#### Task instructions
Without the images, write out the whole listing exactly.
════════════════
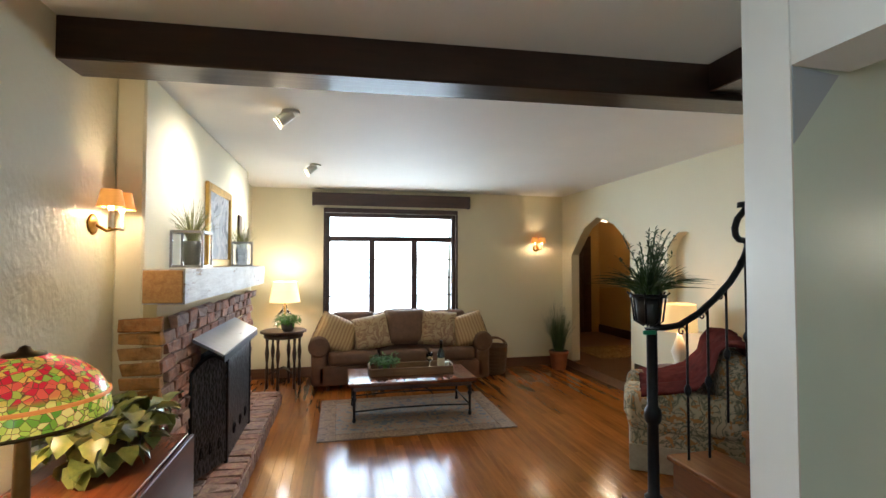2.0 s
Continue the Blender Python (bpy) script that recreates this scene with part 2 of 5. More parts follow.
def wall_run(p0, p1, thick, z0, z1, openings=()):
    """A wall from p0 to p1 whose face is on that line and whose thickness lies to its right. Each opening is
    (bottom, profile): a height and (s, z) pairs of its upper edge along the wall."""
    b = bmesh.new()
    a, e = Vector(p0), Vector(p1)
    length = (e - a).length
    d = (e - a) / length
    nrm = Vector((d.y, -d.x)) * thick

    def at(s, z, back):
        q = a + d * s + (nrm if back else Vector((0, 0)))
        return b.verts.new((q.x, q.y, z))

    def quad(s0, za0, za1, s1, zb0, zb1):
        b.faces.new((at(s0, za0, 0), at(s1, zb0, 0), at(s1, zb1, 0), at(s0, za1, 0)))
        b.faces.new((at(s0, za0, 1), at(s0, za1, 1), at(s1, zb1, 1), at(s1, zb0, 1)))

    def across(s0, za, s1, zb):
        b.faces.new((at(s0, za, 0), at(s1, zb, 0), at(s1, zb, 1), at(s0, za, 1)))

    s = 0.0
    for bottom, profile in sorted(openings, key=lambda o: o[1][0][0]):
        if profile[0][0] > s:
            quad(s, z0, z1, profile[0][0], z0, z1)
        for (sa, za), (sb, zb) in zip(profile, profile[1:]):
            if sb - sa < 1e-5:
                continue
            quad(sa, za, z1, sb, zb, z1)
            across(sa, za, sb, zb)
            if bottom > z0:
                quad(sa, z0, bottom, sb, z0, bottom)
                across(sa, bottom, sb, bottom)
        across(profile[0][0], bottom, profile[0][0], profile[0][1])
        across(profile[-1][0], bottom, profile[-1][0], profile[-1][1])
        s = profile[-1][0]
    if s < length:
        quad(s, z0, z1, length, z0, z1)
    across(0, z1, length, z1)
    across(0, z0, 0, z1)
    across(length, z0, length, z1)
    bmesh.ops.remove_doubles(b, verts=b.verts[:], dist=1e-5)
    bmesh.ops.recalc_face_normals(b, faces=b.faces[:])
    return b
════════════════
#### Full output
2.0 s
Continue the Blender Python (bpy) script that recreates this scene with part 2 of 5. More parts follow.
def wall_run(p0, p1, thick, z0, z1, openings=()):
    """A wall from p0 to p1 whose face is on that line and whose thickness lies to its right. Each opening is
    (bottom, profile): a height and (s, z) pairs of its upper edge along the wall."""
    b = bmesh.new()
    a, e = Vector(p0), Vector(p1)
    length = (e - a).length
    d = (e - a) / length
    nrm = Vector((d.y, -d.x)) * thick

    def at(s, z, back):
        q = a + d * s + (nrm if back else Vector((0, 0)))
        return b.verts.new((q.x, q.y, z))

    def quad(s0, za0, za1, s1, zb0, zb1):
        b.faces.new((at(s0, za0, 0), at(s1, zb0, 0), at(s1, zb1, 0), at(s0, za1, 0)))
        b.faces.new((at(s0, za0, 1), at(s0, za1, 1), at(s1, zb1, 1), at(s1, zb0, 1)))

    def across(s0, za, s1, zb):
        b.faces.new((at(s0, za, 0), at(s1, zb, 0), at(s1, zb, 1), at(s0, za, 1)))

    s = 0.0
    for bottom, profile in sorted(openings, key=lambda o: o[1][0][0]):
        if profile[0][0] > s:
            quad(s, z0, z1, profile[0][0], z0, z1)
        for (sa, za), (sb, zb) in zip(profile, profile[1:]):
            if sb - sa < 1e-5:
                continue
            quad(sa, za, z1, sb, zb, z1)
            across(sa, za, sb, zb)
            if bottom > z0:
                quad(sa, z0, bottom, sb, z0, bottom)
                across(sa, bottom, sb, bottom)
        across(profile[0][0], bottom, profile[0][0], profile[0][1])
        across(profile[-1][0], bottom, profile[-1][0], profile[-1][1])
        s = profile[-1][0]
    if s < length:
        quad(s, z0, z1, length, z0, z1)
    across(0, z1, length, z1)
    across(0, z0, 0, z1)
    across(length, z0, length, z1)
    bmesh.ops.remove_doubles(b, verts=b.verts[:], dist=1e-5)
    bmesh.ops.recalc_face_normals(b, faces=b.faces[:])
    return b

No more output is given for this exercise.